If you put the logic in the DB wherever it's possible, you tend to just pass a few parameters across the network, transactions aren't held while you wait for network resources, and the whole thing goes like greased lightning. Databases should of course go in source control like any other source code.. there are plenty of tools for that.

Rondure answered 7/8, 2013 at 15:7 Comment(0)
C
0

With all this micro-services and micro business components ideology we are way ahead of questioning the right place to put our business logic.

Even though the ideology is well accepted we still have temptation and some instances where we ended up putting some decision making and business logic in database. It’s worth visiting detailed answer to why it should not be done, but at macro level I would advise thinking about one good reason why it should stay in stored-procedure and not in the application layer.

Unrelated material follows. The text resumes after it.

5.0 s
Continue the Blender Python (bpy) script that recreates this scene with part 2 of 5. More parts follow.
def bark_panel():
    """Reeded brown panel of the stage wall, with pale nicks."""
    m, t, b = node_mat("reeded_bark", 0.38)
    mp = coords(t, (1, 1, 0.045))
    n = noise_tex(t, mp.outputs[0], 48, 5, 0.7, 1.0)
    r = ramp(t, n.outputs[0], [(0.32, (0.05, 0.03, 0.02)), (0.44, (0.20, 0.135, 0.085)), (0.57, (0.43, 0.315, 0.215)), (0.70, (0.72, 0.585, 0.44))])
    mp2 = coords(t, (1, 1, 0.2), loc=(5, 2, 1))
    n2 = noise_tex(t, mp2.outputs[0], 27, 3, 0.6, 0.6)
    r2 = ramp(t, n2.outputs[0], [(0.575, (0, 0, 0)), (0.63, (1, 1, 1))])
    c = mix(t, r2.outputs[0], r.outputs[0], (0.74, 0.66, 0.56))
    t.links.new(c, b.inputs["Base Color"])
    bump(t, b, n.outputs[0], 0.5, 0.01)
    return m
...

Having that counter thought process would always direct taking the right decision. Ask these questions before deciding:

  1. What if down the line we change our database from SQL to Mongo?
  2. What if want to expose API which takes the data (that database is providing) and apply this business logic on top?
  3. Unit testing this business logic?
  4. SDLC steps involved if we make change in conditions of this business logic?
  5. What if we need another user input for the decision making in this business logic?
  6. What if it requires high computation power (not data processing) and we want to be run off a separate process (or platform) ?

In all cases it would make natural choice to not put any logic (other than just data retrieval) in business logic.